On the grounds of Strathmore, the structure, cantilevered in a hollow between some trees, feels serene even though it’s surrounded by the whoosh of Rockville Pike, a couple of smoke-belching earthmovers creating luxury townhomes nearby and the huge modern concert hall that looms large behind it. The Crib’s downside? For minimalist living, it isn’t cheap. The kit runs from $60,000 up to $125,000 with added amenities. Assembly, foundation and electrical work could run another $40,000 or so. You could easily buy a couple-bedroom townhouse for that. Still, the architect says, the reaction at Strathmore has been positive: “Most people come in and their jaws drop. They don’t expect a finished space.”  The most impressive feature of The Crib at Strathmore may not be its look, however, but its feel: It seems larger and more secluded than it is. A rollup garage door forms most of the rear wall, for instance, so when the shelter is open, the room naturally feels larger.

Inside The Crib

Inside The Crib

The structure made me think that a major key to making smart growth work is better design; that is, finding ways to give homeowners the “sense” of more space and privacy without actually consuming so much space.
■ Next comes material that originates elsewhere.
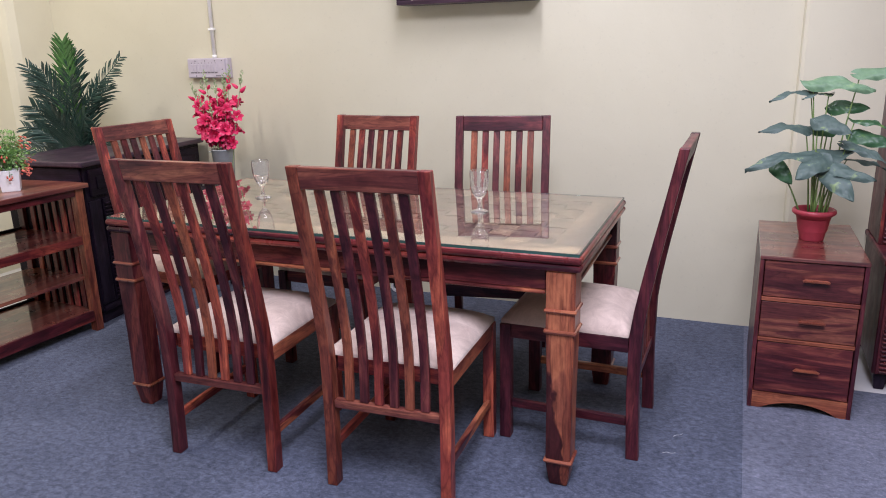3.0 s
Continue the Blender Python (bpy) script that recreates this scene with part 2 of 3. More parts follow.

In fact, when the Maryland Department of Planning met with residents last year before drafting the State Growth Plan known as PlanMaryland, they were a little surprised (and pleasantly so) that residents ranked “community design” as high as they did among Maryland’s 12 Planning Visions. (The General Assembly in 2009 defined community design as “compact, mixed–use, walkable design, consistent with existing community character and located near available or planned transit options, (and) encouraged to ensure efficient use of land and transportation resources.”)

Suburbanites are reluctant to give up their space but, especially as they age, don’t necessarily want to have to maintain so much of it.  In short, the thinking that went into designing The Crib should in a broader sense go into designing our communities.  

It opens for public viewing today at Strathmore, 10701 Rockville Pike, North Bethesda.